Hoya Care Guide
Hoyas are also known as ‘wax plants’ due to their thick, waxy leaves that look like they were manufactured, not grown! They are incredibly popular and have lots of variations, making this guide helpful as you start out growing hoyas. These plants are hardy and live long lives, making them perfect for any plant parent.
The hoya plant consists of thick succulent leaves and stems that can store water for long periods. Therefore, the watering needs of this plant are quite low, so you can relax on the watering – just water at least once in a month when the soil has dried up. When watering, it is essential to ensure the pot has sufficient holes to avert potentiality of saturated or boggy soil as this can cause root rot. Yellowish leaves are a sign of too much water, and flaccid ones indicate they are thirsty.
Light and temperature
Hoya plants grow best in bright light and can withstand direct sunlight to some degree – but too much direct light can scorch leaves. Studies show that the plant can also survive in low light conditions, but its growth will be substantially inhibited. For optimal growth and preventing issues like wilting, the plants should be placed near bright windows. People living in temperate regions can grow the plant in pots outdoors during summer and take them indoors during colder seasons. Leaves turning yellow may be an indication of too much exposure to light.
The plant grows better in lightly humid conditions. This implies the plant should be kept away from air conditioning vents, and if possible, it should be located in areas near a bathroom or a kitchen. Though it can tolerate dry air conditions, it is advisable to sprinkle water on the plant when humidity is low.
Soil and fertilizer
The soil requirements for Hoyas are particular. Propagating it in a soil mixture of 50 percent regular potting soil, 25 percent perlite, and 25 percent orchid bark will provide optimal soil requirements for your plant. The soil should support sufficient drainage of water and be loose enough to allow aeration. The Hoya will do well with a once a month supply of diluted regular houseplant fertilizer.
Cleaning and pruning
Hoyas are naturally waxy and shiny; thus, it does not require unique cleaning formulas. When it is dusty, you can gently wipe it with a wet piece of cloth to remove dust particles. The plant does not require regular pruning; however when the need arises, typical pruning tools can be used. Sophisticated protective gear is not necessary since the plant is neither poisonous nor harmful to the skin.
Propagating a Hoya
The plant can be propagated easily by cutting a stem with two mature leaves and rooting it in water. Once the stem has developed roots, it can now be transferred to a well-drained soil medium. The key challenge with this method is that it can take several months before a stem cutting develops roots. The process is also involved since one has to change water weekly. Another simplified approach is propagating from leaf cuttings. This method is suitable for those interested in growing a single heart shape flower. A hoya without a stem is unlikely to develop into a full plant.

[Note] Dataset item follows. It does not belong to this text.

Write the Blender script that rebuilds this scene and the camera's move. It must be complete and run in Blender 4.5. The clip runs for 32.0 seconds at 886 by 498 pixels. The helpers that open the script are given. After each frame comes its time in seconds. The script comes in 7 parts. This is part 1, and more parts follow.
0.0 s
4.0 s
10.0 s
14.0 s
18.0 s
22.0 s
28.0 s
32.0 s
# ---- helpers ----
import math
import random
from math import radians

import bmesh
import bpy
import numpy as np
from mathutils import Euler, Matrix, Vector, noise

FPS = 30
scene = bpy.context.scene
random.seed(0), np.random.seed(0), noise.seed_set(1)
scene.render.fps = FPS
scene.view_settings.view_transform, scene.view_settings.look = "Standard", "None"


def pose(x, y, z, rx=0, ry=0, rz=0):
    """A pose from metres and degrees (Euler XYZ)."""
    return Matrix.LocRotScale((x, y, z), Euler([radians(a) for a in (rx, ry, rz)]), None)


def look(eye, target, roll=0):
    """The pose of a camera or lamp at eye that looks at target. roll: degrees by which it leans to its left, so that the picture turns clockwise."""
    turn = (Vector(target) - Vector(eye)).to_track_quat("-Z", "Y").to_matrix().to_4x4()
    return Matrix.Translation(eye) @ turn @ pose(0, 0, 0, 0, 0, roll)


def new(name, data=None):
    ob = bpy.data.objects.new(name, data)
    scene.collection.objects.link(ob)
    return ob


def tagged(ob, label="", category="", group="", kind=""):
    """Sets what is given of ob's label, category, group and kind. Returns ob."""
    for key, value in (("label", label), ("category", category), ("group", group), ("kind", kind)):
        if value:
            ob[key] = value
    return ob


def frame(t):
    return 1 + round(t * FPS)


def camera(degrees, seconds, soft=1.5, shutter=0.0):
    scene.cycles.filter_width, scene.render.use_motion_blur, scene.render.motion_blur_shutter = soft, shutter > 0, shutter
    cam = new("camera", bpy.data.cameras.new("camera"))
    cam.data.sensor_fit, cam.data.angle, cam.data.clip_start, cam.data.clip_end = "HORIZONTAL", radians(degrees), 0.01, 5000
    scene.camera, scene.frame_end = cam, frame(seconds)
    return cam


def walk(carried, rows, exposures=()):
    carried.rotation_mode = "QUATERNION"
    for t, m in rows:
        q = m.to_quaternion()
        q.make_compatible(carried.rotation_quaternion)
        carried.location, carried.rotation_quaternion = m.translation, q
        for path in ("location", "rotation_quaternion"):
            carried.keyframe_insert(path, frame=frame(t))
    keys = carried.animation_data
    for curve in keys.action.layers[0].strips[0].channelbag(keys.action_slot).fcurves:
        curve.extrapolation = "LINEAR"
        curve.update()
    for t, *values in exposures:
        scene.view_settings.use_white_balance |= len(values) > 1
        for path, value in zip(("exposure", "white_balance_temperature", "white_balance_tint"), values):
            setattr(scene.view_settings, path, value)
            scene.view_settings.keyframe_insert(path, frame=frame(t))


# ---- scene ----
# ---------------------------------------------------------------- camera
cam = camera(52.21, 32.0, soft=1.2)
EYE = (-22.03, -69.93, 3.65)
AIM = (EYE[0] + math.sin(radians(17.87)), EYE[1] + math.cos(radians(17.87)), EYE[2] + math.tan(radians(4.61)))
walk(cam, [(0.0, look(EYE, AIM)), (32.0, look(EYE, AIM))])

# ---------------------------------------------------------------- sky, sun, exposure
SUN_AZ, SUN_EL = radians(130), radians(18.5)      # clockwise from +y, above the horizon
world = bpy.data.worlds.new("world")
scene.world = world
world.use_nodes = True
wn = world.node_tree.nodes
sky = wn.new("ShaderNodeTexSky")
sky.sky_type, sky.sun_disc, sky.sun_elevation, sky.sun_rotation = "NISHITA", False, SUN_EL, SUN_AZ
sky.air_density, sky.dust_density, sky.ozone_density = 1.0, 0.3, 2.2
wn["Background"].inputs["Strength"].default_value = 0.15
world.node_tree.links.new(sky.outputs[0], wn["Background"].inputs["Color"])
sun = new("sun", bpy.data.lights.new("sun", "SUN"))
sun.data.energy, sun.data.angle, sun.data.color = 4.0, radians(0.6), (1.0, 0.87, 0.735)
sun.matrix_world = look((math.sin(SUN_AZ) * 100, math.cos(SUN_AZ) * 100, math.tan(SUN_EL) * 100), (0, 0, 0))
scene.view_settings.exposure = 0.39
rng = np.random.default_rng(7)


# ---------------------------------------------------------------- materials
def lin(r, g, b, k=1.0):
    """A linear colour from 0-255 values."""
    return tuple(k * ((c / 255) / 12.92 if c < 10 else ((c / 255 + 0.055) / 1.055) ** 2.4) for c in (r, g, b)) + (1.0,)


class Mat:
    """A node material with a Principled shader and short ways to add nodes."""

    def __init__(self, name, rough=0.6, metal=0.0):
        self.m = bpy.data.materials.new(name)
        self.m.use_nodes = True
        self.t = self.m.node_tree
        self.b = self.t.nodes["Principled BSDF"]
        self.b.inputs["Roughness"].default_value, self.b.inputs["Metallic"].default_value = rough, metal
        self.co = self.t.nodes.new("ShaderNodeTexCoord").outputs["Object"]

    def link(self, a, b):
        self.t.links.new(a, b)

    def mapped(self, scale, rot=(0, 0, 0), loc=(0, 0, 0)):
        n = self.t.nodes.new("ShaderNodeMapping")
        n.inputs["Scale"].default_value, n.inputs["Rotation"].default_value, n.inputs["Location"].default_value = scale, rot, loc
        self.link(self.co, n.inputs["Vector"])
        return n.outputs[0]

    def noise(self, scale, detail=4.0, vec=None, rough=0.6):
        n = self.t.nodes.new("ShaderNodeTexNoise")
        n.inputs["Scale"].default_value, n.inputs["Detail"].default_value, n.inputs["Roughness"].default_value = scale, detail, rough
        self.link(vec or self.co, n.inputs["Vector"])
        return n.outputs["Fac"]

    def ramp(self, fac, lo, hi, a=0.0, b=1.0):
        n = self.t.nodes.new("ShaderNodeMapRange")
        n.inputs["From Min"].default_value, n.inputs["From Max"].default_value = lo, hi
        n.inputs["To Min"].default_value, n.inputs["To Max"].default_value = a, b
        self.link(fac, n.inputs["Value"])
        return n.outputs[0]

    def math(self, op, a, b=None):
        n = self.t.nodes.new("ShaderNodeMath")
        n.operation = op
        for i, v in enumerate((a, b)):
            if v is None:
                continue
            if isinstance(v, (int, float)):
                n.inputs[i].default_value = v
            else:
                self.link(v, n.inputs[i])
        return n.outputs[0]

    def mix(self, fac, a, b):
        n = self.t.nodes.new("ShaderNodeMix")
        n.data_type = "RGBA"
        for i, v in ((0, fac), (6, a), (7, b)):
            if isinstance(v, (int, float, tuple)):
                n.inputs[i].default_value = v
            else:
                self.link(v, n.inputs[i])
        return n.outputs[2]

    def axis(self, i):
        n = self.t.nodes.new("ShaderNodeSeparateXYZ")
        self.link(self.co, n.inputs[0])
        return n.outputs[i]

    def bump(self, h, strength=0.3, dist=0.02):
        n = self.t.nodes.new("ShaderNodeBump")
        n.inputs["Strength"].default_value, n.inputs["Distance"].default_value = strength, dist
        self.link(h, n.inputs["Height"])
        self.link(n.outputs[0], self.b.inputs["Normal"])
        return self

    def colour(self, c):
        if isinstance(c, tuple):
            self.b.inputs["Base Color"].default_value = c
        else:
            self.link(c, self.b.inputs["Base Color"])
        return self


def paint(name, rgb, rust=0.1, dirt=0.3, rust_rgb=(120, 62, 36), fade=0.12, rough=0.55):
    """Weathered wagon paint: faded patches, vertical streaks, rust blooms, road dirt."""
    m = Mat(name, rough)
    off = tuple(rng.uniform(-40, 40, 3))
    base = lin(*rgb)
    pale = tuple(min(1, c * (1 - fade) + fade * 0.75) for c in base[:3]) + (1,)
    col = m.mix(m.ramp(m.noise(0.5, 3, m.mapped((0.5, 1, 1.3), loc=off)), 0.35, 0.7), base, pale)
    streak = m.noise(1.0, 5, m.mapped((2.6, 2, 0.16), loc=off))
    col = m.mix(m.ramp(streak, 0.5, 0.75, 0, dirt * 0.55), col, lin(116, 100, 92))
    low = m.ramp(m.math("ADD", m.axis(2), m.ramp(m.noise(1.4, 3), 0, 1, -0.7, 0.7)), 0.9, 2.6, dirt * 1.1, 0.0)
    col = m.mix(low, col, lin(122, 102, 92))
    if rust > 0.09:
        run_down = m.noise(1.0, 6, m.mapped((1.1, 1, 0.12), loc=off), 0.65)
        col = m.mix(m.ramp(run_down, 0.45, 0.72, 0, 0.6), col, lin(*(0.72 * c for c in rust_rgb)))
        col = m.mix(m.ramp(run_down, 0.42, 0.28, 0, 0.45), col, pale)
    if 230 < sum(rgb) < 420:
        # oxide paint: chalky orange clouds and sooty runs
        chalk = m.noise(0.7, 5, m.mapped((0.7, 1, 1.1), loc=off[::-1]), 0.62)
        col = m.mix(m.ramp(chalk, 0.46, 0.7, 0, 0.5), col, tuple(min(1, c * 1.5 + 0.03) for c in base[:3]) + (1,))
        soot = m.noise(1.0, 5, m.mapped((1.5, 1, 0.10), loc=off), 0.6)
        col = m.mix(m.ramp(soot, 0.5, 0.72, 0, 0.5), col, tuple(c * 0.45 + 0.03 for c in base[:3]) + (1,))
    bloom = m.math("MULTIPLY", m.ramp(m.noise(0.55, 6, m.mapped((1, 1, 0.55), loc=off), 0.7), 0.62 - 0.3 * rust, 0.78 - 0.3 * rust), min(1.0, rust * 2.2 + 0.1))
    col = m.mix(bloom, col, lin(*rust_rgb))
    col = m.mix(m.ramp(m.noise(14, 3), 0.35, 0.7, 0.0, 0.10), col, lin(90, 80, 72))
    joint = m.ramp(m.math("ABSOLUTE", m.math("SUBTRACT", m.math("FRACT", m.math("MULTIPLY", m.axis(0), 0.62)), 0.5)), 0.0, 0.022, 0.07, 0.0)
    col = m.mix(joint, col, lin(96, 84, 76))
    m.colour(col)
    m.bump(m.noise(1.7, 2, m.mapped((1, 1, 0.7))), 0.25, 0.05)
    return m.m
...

Hoyas like being a bit root bound, which means you can rest easy on when it comes to repotting! Unless you have a Hoya heart, in which case keep an eye out for new growth, as that can be a sign it is time to repot.
Pests and Problems
Usually, Hoya plants are resistant to pests and illnesses. But it is essential to pay attention to possible mealybugs attacks. Severe mealybugs attack can cause fungal diseases. Withered stems and leaves should be removed before they can affect other regions of the plant.
Overwatering and prolonged humid conditions can result in rotting leaves. Always be sure to remove drying leaves, kill mealybugs, and move the plant to places with optimum growth conditions.